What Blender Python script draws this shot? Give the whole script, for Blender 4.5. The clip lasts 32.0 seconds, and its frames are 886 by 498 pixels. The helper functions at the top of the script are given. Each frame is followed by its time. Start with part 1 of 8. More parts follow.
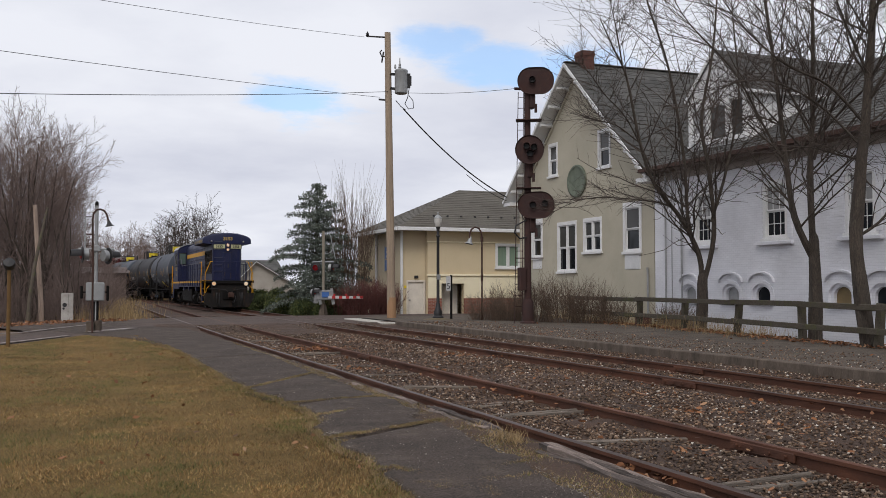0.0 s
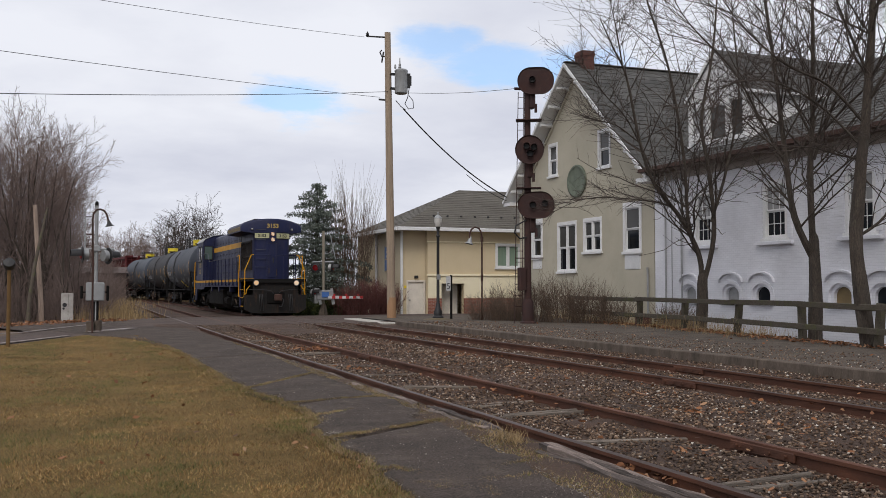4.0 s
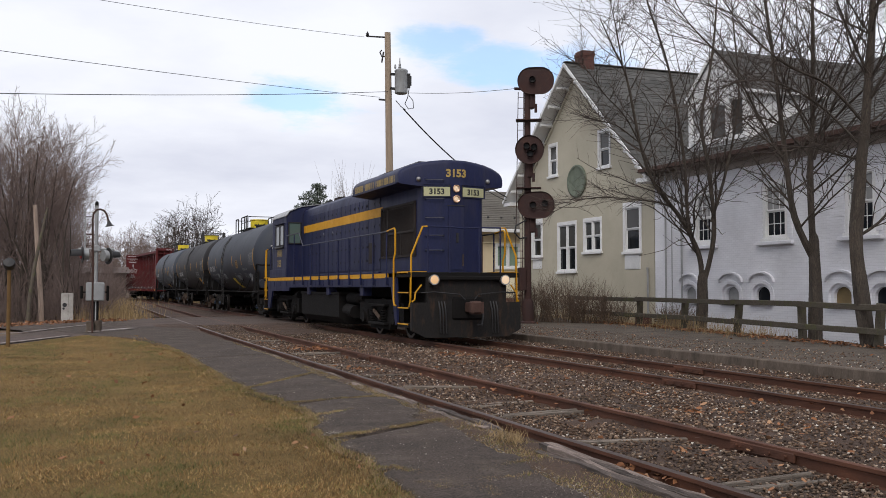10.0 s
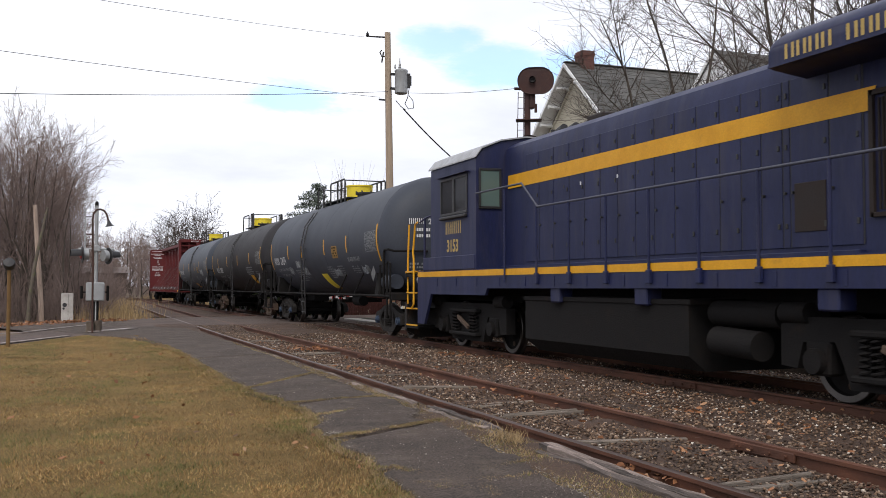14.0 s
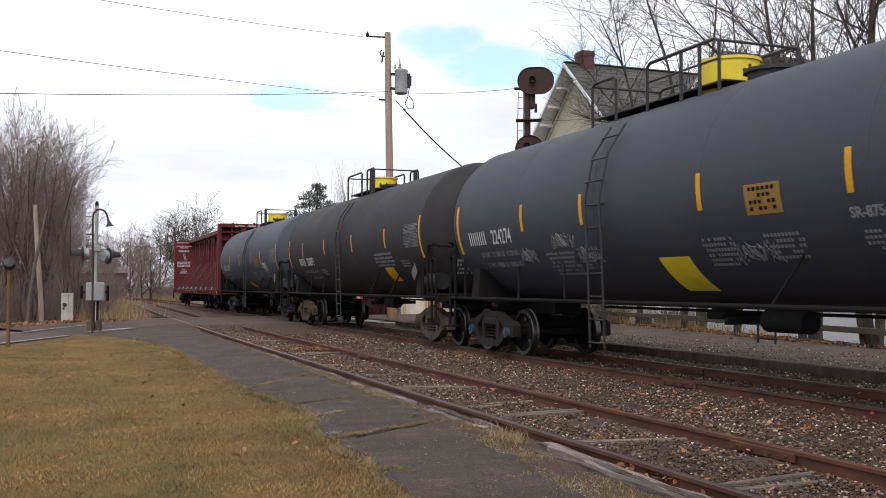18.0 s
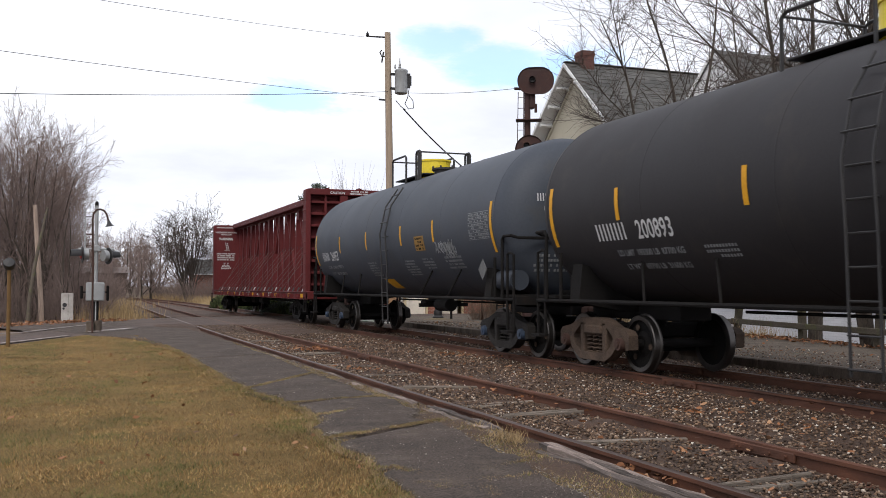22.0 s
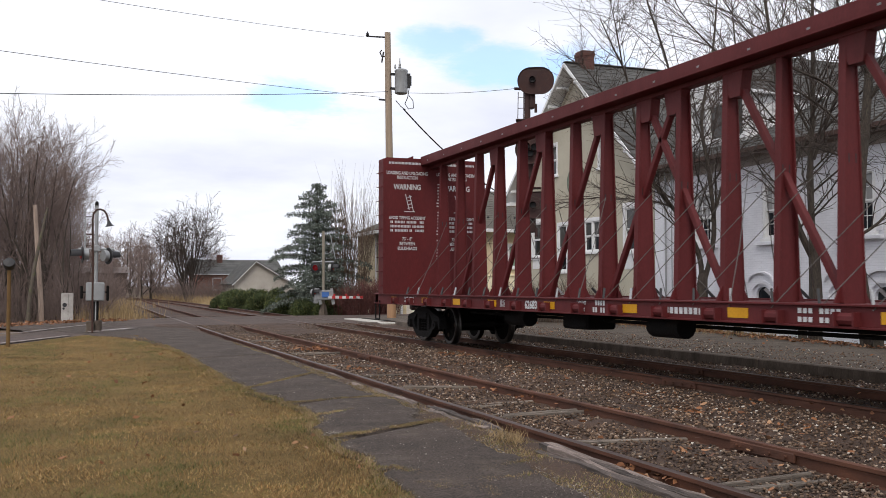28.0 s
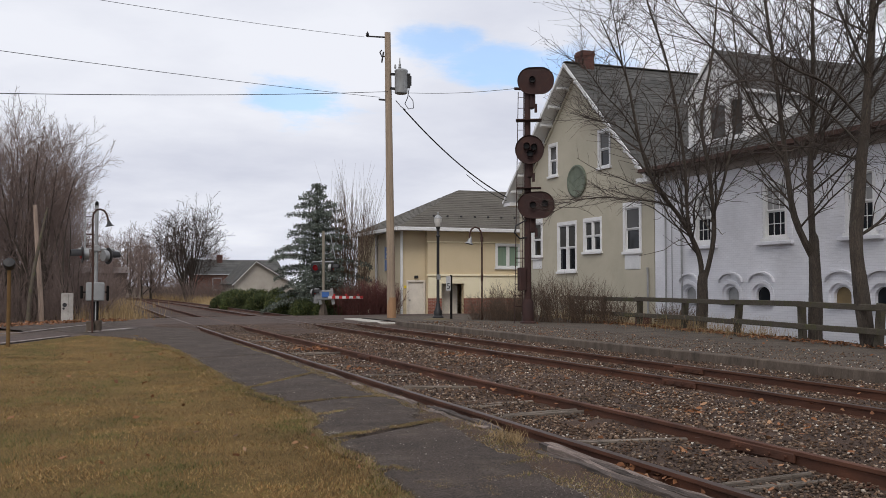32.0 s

----------------

EXERCISE >>
Set every line down exactly as written, leaving each picture out.

THE SOLUTION >>
What Blender Python script draws this shot? Give the whole script, for Blender 4.5. The clip lasts 32.0 seconds, and its frames are 886 by 498 pixels. The helper functions at the top of the script are given. Each frame is followed by its time. Start with part 1 of 8. More parts follow.
0.0 s
4.0 s
10.0 s
14.0 s
18.0 s
22.0 s
28.0 s
32.0 s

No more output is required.